▸ Raw data
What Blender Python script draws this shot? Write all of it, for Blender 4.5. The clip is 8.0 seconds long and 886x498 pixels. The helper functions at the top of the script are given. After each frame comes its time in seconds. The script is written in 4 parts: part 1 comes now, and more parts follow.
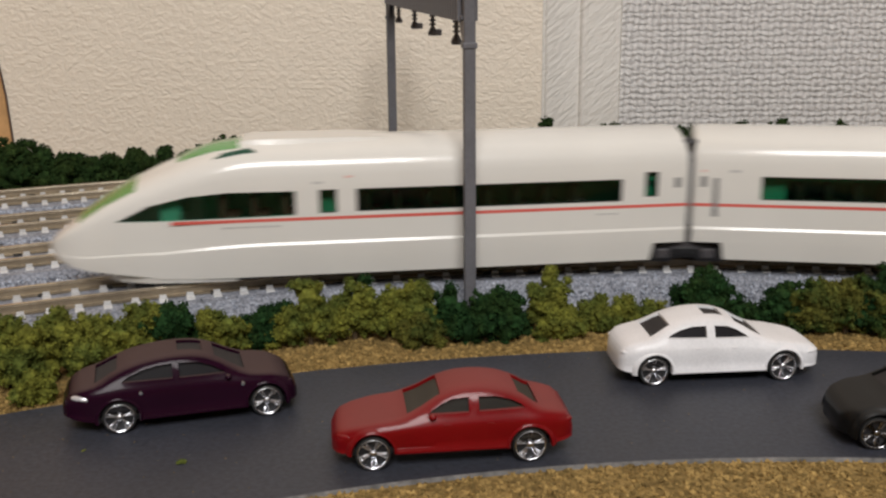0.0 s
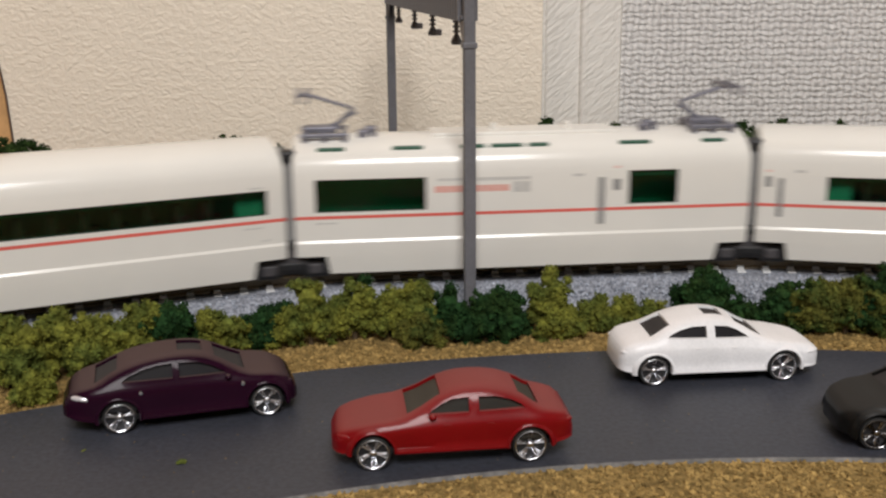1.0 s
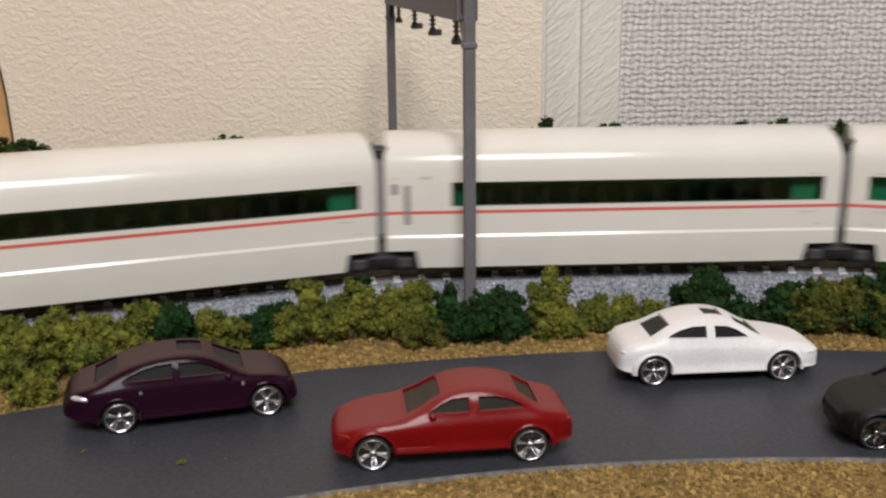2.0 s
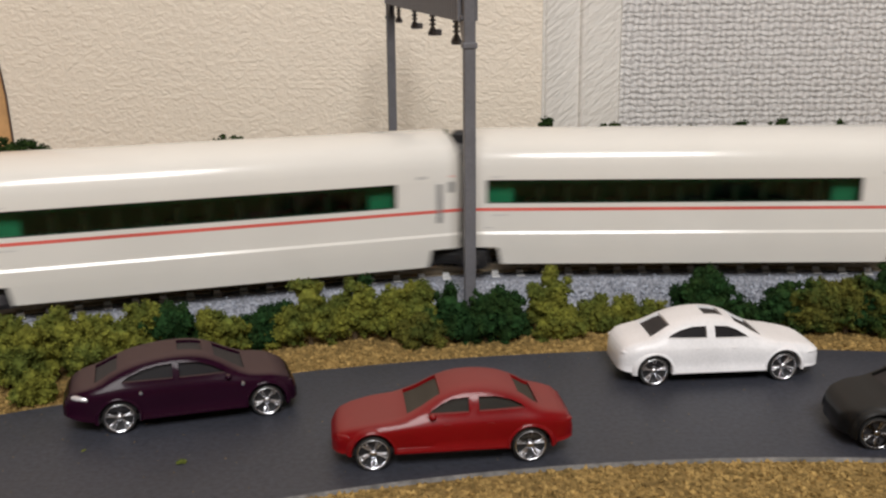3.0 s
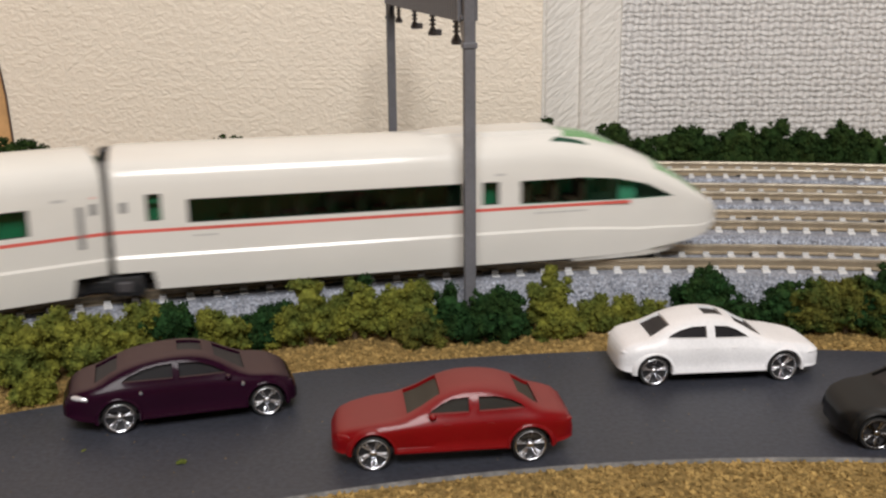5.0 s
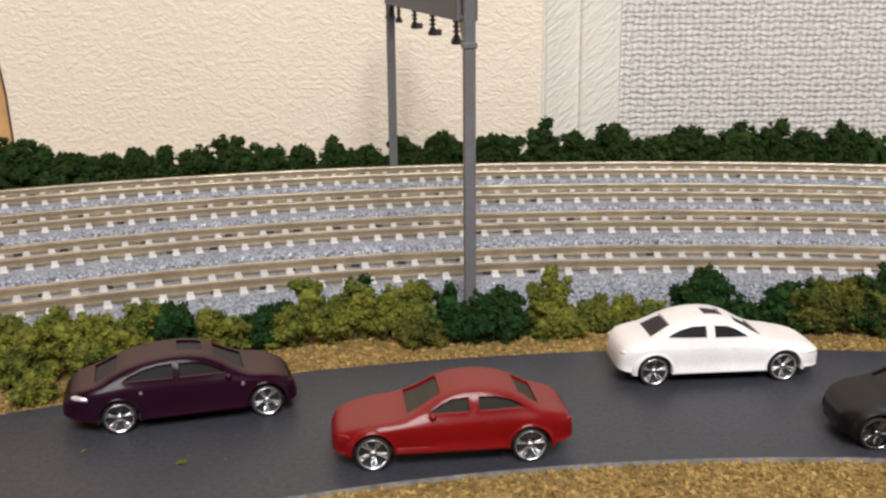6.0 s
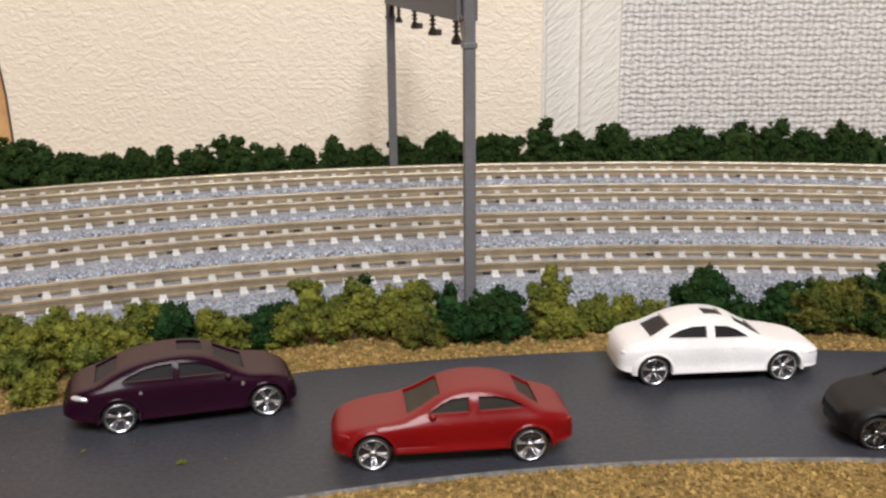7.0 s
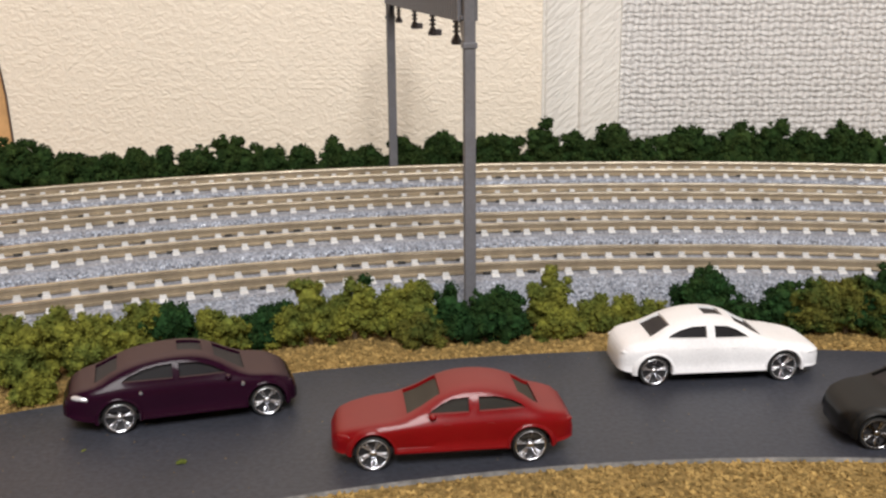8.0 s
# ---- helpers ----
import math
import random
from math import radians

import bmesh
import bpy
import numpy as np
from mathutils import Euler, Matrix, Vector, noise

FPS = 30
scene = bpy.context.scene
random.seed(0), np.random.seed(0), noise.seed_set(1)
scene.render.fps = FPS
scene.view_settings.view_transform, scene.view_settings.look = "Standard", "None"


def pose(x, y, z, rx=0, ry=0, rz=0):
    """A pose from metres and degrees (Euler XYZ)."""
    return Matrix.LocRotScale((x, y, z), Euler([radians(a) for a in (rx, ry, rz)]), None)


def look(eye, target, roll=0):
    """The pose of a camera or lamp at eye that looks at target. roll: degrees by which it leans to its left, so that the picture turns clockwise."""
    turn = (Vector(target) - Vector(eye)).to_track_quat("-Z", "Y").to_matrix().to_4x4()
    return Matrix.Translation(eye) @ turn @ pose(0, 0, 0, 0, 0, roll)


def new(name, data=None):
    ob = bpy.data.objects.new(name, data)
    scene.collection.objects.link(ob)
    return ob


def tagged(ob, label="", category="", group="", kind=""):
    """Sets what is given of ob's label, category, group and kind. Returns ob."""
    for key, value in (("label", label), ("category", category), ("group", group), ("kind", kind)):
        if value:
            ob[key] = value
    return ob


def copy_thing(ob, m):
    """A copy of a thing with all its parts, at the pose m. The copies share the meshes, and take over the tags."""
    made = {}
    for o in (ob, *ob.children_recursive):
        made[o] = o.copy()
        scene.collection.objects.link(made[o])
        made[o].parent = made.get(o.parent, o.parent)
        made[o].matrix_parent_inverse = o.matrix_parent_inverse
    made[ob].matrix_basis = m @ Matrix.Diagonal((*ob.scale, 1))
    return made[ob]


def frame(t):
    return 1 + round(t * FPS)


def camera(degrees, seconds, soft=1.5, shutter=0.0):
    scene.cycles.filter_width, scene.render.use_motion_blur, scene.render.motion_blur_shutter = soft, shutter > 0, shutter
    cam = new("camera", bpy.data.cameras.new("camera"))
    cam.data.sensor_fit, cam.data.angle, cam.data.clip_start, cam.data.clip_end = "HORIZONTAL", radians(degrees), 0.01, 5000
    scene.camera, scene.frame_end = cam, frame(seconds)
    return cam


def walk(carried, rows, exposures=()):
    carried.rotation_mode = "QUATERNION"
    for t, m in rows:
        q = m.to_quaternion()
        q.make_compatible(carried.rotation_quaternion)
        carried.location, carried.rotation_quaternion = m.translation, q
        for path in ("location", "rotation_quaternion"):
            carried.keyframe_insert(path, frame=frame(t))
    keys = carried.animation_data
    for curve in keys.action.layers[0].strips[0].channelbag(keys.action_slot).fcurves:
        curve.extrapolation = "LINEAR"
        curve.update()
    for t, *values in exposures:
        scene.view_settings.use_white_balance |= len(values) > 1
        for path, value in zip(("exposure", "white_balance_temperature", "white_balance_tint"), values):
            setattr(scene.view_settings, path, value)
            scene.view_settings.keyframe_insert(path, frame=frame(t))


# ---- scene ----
MM = 0.001
CX, CY = 42.558, -80.423          # centre of the track curves, mm
R1 = 282.0                        # radius of the inner track
CANT = 3.0
RAIL = 8.0                        # height of the rail heads, mm

# camera: stands still
cam = camera(46.29, 8.0, 2.4, 0.3)
EYE = Vector((0, 0, 0.06146))
AIM = EYE + Vector((0, math.cos(radians(14.627)), -math.sin(radians(14.627))))
walk(cam, [(0.0, look(EYE, AIM, -0.5635)), (8.0, look(EYE, AIM, -0.5635))],
     exposures=[(0.0, -0.27), (0.6, -0.22), (1.0, -0.12), (4.7, -0.1), (5.2, 0.1), (5.8, 0.29), (8.0, 0.29)])

# light: one round ceiling lamp in a closed room
world = bpy.data.worlds.new("world")
scene.world = world
world.use_nodes = True
world.node_tree.nodes["Background"].inputs[0].default_value = (0.9, 0.92, 1.0, 1)
world.node_tree.nodes["Background"].inputs[1].default_value = 0.05
lamp_data = bpy.data.lights.new("ceiling_lamp_light", "AREA")
lamp_data.shape, lamp_data.size, lamp_data.size_y = "RECTANGLE", 0.85, 0.6
lamp_data.energy, lamp_data.color = 31.3, (1.0, 0.98, 0.97)
lamp_light = new("ceiling_lamp_light", lamp_data)
lamp_light.matrix_world = look((0.11, -1.18, 1.33), (0.05, 0.2, 0))


# ---- materials ----
def socket(bsdf, name, value):
    bsdf.inputs[name].default_value = value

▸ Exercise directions
From the material above, copy everything exactly but the pictures.

▸ Expected answer
What Blender Python script draws this shot? Write all of it, for Blender 4.5. The clip is 8.0 seconds long and 886x498 pixels. The helper functions at the top of the script are given. After each frame comes its time in seconds. The script is written in 4 parts: part 1 comes now, and more parts follow.
0.0 s
1.0 s
2.0 s
3.0 s
5.0 s
6.0 s
7.0 s
8.0 s
# ---- helpers ----
import math
import random
from math import radians

import bmesh
import bpy
import numpy as np
from mathutils import Euler, Matrix, Vector, noise

FPS = 30
scene = bpy.context.scene
random.seed(0), np.random.seed(0), noise.seed_set(1)
scene.render.fps = FPS
scene.view_settings.view_transform, scene.view_settings.look = "Standard", "None"


def pose(x, y, z, rx=0, ry=0, rz=0):
    """A pose from metres and degrees (Euler XYZ)."""
    return Matrix.LocRotScale((x, y, z), Euler([radians(a) for a in (rx, ry, rz)]), None)


def look(eye, target, roll=0):
    """The pose of a camera or lamp at eye that looks at target. roll: degrees by which it leans to its left, so that the picture turns clockwise."""
    turn = (Vector(target) - Vector(eye)).to_track_quat("-Z", "Y").to_matrix().to_4x4()
    return Matrix.Translation(eye) @ turn @ pose(0, 0, 0, 0, 0, roll)


def new(name, data=None):
    ob = bpy.data.objects.new(name, data)
    scene.collection.objects.link(ob)
    return ob


def tagged(ob, label="", category="", group="", kind=""):
    """Sets what is given of ob's label, category, group and kind. Returns ob."""
    for key, value in (("label", label), ("category", category), ("group", group), ("kind", kind)):
        if value:
            ob[key] = value
    return ob


def copy_thing(ob, m):
    """A copy of a thing with all its parts, at the pose m. The copies share the meshes, and take over the tags."""
    made = {}
    for o in (ob, *ob.children_recursive):
        made[o] = o.copy()
        scene.collection.objects.link(made[o])
        made[o].parent = made.get(o.parent, o.parent)
        made[o].matrix_parent_inverse = o.matrix_parent_inverse
    made[ob].matrix_basis = m @ Matrix.Diagonal((*ob.scale, 1))
    return made[ob]


def frame(t):
    return 1 + round(t * FPS)


def camera(degrees, seconds, soft=1.5, shutter=0.0):
    scene.cycles.filter_width, scene.render.use_motion_blur, scene.render.motion_blur_shutter = soft, shutter > 0, shutter
    cam = new("camera", bpy.data.cameras.new("camera"))
    cam.data.sensor_fit, cam.data.angle, cam.data.clip_start, cam.data.clip_end = "HORIZONTAL", radians(degrees), 0.01, 5000
    scene.camera, scene.frame_end = cam, frame(seconds)
    return cam


def walk(carried, rows, exposures=()):
    carried.rotation_mode = "QUATERNION"
    for t, m in rows:
        q = m.to_quaternion()
        q.make_compatible(carried.rotation_quaternion)
        carried.location, carried.rotation_quaternion = m.translation, q
        for path in ("location", "rotation_quaternion"):
            carried.keyframe_insert(path, frame=frame(t))
    keys = carried.animation_data
    for curve in keys.action.layers[0].strips[0].channelbag(keys.action_slot).fcurves:
        curve.extrapolation = "LINEAR"
        curve.update()
    for t, *values in exposures:
        scene.view_settings.use_white_balance |= len(values) > 1
        for path, value in zip(("exposure", "white_balance_temperature", "white_balance_tint"), values):
            setattr(scene.view_settings, path, value)
            scene.view_settings.keyframe_insert(path, frame=frame(t))


# ---- scene ----
MM = 0.001
CX, CY = 42.558, -80.423          # centre of the track curves, mm
R1 = 282.0                        # radius of the inner track
CANT = 3.0
RAIL = 8.0                        # height of the rail heads, mm

# camera: stands still
cam = camera(46.29, 8.0, 2.4, 0.3)
EYE = Vector((0, 0, 0.06146))
AIM = EYE + Vector((0, math.cos(radians(14.627)), -math.sin(radians(14.627))))
walk(cam, [(0.0, look(EYE, AIM, -0.5635)), (8.0, look(EYE, AIM, -0.5635))],
     exposures=[(0.0, -0.27), (0.6, -0.22), (1.0, -0.12), (4.7, -0.1), (5.2, 0.1), (5.8, 0.29), (8.0, 0.29)])

# light: one round ceiling lamp in a closed room
world = bpy.data.worlds.new("world")
scene.world = world
world.use_nodes = True
world.node_tree.nodes["Background"].inputs[0].default_value = (0.9, 0.92, 1.0, 1)
world.node_tree.nodes["Background"].inputs[1].default_value = 0.05
lamp_data = bpy.data.lights.new("ceiling_lamp_light", "AREA")
lamp_data.shape, lamp_data.size, lamp_data.size_y = "RECTANGLE", 0.85, 0.6
lamp_data.energy, lamp_data.color = 31.3, (1.0, 0.98, 0.97)
lamp_light = new("ceiling_lamp_light", lamp_data)
lamp_light.matrix_world = look((0.11, -1.18, 1.33), (0.05, 0.2, 0))


# ---- materials ----
def socket(bsdf, name, value):
    bsdf.inputs[name].default_value = value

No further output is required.